▶ **STATED EXERCISE**
Note each line of the listing that contains the string "part", and copy it.

▶ **DATASET EXCERPT**
------------------------

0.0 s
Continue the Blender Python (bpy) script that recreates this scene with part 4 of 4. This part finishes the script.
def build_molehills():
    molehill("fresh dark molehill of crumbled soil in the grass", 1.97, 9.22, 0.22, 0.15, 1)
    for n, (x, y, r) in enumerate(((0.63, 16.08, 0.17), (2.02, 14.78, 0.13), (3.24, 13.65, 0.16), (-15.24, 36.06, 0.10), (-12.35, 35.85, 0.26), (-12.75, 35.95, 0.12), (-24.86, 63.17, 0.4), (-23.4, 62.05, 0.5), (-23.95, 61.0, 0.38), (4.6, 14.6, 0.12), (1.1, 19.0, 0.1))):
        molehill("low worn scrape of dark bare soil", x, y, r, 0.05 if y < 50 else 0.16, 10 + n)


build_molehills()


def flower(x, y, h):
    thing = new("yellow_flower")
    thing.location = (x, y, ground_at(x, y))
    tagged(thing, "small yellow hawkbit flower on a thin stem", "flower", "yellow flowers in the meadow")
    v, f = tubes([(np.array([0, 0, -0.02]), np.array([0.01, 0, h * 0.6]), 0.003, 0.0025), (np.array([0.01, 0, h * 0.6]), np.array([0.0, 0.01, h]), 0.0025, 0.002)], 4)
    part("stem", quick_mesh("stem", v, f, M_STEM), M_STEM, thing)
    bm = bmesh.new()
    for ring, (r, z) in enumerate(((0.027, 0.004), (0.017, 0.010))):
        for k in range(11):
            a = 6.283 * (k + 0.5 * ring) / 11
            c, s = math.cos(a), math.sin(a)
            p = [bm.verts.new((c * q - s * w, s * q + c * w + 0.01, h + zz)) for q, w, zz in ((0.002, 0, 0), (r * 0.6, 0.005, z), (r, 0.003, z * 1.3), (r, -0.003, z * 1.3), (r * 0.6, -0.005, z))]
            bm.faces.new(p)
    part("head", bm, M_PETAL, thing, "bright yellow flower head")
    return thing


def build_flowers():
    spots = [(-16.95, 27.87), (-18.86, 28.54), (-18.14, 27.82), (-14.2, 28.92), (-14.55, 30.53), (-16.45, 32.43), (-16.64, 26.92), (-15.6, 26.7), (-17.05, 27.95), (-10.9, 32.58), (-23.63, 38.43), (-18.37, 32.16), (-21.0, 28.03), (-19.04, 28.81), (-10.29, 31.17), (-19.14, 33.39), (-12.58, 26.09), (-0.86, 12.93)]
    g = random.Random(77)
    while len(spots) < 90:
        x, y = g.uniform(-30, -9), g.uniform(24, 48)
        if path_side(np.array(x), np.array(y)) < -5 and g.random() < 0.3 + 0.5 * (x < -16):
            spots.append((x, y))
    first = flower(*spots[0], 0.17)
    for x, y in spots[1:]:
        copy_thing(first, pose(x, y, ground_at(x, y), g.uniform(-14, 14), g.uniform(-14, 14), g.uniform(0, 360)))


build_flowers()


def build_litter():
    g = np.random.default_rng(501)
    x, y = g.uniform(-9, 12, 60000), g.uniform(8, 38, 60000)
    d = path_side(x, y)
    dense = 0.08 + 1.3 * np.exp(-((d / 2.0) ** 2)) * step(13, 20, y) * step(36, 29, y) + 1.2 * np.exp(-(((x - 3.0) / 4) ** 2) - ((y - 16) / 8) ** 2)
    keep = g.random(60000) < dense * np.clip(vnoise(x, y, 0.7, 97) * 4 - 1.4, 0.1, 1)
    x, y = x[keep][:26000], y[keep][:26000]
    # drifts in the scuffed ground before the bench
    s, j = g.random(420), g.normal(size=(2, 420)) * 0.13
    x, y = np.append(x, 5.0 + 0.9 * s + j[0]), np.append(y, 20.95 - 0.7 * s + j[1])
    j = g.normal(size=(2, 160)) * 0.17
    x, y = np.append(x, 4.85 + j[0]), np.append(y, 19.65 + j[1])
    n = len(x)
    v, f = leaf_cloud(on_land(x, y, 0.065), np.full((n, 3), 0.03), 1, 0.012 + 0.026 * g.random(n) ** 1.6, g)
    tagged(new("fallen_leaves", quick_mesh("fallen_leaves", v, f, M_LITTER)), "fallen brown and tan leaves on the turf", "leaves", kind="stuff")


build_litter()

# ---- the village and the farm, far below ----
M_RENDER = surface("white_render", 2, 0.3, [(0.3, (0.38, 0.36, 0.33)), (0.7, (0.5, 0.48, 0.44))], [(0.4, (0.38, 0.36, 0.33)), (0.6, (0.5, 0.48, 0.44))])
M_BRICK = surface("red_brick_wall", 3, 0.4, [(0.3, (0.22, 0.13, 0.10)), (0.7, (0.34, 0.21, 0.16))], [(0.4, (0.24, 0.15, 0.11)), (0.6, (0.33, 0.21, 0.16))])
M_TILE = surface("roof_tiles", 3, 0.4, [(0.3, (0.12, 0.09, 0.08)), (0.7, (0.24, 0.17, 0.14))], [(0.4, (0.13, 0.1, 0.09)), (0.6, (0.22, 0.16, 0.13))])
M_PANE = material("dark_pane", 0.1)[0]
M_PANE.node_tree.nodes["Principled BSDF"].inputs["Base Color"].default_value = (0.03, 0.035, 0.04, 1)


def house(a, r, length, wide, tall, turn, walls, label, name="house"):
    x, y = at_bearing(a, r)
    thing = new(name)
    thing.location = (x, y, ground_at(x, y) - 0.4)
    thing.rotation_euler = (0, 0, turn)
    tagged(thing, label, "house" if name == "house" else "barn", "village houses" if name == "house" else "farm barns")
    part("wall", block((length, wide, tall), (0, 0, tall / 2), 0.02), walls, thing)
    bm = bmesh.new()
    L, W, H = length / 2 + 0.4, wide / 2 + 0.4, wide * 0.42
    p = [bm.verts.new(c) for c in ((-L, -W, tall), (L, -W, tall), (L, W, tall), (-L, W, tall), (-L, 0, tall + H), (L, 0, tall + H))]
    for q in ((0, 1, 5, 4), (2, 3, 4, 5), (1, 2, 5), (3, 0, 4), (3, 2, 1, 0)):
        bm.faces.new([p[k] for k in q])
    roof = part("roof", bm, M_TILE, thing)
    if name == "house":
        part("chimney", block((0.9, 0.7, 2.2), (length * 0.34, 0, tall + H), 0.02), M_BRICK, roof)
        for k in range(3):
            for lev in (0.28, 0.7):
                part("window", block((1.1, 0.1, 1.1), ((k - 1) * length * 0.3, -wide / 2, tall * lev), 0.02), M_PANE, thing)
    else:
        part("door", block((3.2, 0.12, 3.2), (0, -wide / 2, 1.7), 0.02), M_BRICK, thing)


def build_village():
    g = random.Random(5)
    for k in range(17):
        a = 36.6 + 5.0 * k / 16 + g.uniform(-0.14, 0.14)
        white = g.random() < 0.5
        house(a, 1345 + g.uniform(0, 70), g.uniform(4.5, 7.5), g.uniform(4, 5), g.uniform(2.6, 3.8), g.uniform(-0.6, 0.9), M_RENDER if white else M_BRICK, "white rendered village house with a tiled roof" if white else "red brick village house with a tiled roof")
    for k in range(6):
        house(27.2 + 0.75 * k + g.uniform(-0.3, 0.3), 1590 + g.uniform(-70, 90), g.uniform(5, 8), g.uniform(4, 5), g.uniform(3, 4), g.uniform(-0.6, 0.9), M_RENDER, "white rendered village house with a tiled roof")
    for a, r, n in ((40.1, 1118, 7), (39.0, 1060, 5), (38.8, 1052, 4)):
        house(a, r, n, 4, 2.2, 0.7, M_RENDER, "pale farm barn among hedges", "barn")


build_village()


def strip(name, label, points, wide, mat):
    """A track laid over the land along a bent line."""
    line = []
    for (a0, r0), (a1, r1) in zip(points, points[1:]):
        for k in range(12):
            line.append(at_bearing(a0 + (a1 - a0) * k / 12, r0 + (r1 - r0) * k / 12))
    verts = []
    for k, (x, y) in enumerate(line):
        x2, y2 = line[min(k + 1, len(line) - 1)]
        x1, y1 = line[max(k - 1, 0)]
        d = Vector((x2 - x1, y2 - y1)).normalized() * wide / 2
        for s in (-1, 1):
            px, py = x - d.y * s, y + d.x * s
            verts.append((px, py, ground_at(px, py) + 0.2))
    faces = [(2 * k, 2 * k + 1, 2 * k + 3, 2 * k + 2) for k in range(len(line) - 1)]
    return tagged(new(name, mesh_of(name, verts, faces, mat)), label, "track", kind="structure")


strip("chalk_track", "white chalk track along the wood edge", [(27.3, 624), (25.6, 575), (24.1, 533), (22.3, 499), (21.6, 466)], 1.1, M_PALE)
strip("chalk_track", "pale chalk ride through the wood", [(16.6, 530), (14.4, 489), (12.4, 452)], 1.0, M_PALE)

------------------------

▶ **RESULT**
Continue the Blender Python (bpy) script that recreates this scene with part 4 of 4. This part finishes the script.
    part("stem", quick_mesh("stem", v, f, M_STEM), M_STEM, thing)
    part("head", bm, M_PETAL, thing, "bright yellow flower head")
    part("wall", block((length, wide, tall), (0, 0, tall / 2), 0.02), walls, thing)
    roof = part("roof", bm, M_TILE, thing)
        part("chimney", block((0.9, 0.7, 2.2), (length * 0.34, 0, tall + H), 0.02), M_BRICK, roof)
                part("window", block((1.1, 0.1, 1.1), ((k - 1) * length * 0.3, -wide / 2, tall * lev), 0.02), M_PANE, thing)
        part("door", block((3.2, 0.12, 3.2), (0, -wide / 2, 1.7), 0.02), M_BRICK, thing)